Concerns about children’s safety and wellbeing are being “missed” due to “infrequent” Ofsted inspections of schools, the shadow education secretary has said.
Bridget Phillipson said a Labour government would create an annual review of safeguarding in schools, as she warned that too many girls are being “exposed” to intolerable language, images and behaviour.
Speaking about Ofsted inspections at the annual conference of the Association of School and College Leaders (ASCL) in Birmingham, Ms Phillipson said: “Some of the things that are missed are the most important of all because they are about the safety and wellbeing of our children.”
Safeguarding concerns are covered in Ofsted inspections, but a school can go a number of years before they are inspected again.
Ms Phillipson told the media on Saturday that she was concerned that problems – including sexual harassment of pupils in schools – were “going unchecked” due to the length of time schools can go without inspection.
She said: “I think it’s too important to be left for years, and all young people – girls in particular, where it comes to sexual harassment – I want to make sure that they are safe and supported and not exposed to unacceptable behaviour or language or treatment at school.”
Addressing around 1,000 headteachers on Saturday, Ms Phillipson said: “We have two forms of inspections. Too alike in some ways, too different in others.
“Full inspections which come round rarely. Ungraded inspections with the inspectors calling in for less than a day.
“It isn’t working. Problems fester, unnoticed, unchecked, uninspected.
“In just two days inspectors are being asked to look at everything: at safeguarding, at sports lessons, at teacher development and trigonometry, at attendance and at attainment.
“And this means not only that mistakes are made, but things are missed.”
Labour’s decision to go soft on education standards betrays our children— Schools minister Nick Gibb
Announcing plans to introduce a new annual review of safeguarding, health and safety, attendance and off-rolling, Ms Phillipson said: “These are ongoing issues that affect every school.
“They are not issues that can be left for infrequent inspection.”

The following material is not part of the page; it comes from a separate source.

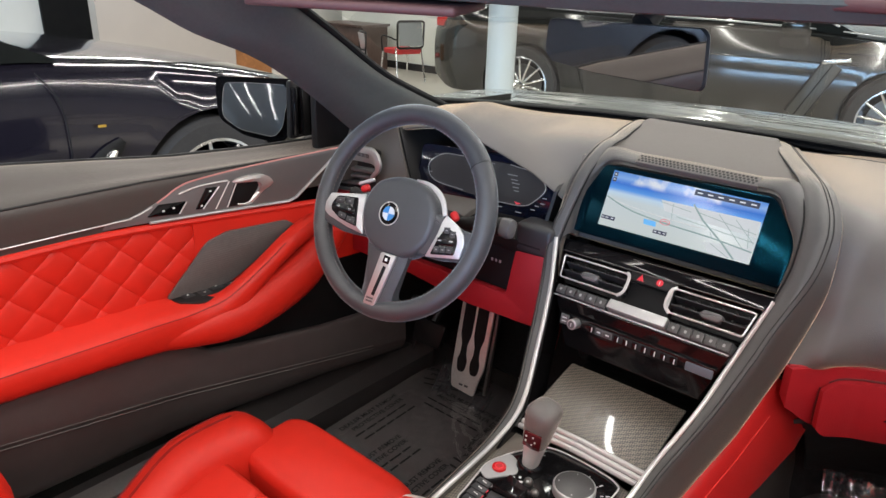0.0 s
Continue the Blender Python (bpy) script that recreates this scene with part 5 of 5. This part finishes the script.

Her comments come after thousands of testimonials were posted on the Everyone’s Invited website in 2021, with some pupils accusing their schools of not tackling a “rape culture”.
A review by Ofsted into safeguarding in schools, published in June 2021, found that sexual harassment had become “normalised” for schoolchildren, and inspectors were told that boys were sharing “nudes” among themselves like a “collection game” on WhatsApp and Snapchat.
Ms Phillipson credited Ofsted for “giving voice to the scale of sexual harassment” in schools in her speech.
She said: “Too many of our children – too many girls, in particular – exposed to language, images and behaviours that no government, no school, no parent, and above all no student should tolerate.
“Under Labour, that is going to change.”
Ms Phillipson set out plans to move away from the four headline grades that Ofsted awards to schools to a “new report card”.
Ofsted uses a four-point grading scale: outstanding, good, requires improvement and inadequate.
She said giving parents information “simply and clearly” in the form of a report card will help them understand how well a school is performing.
“Parents and schools deserve better than a system that is high stakes for staff, but low information for parents,” Ms Phillipson said.
Nick Gibb, minister for schools, said: “Labour’s decision to go soft on education standards betrays our children.
“Labour are siding with the unions instead of parents, watering down the educational standards that families rely on.
“Keir Starmer and the Labour Party will do and say anything if the politics suit them even if it means our children are left behind.”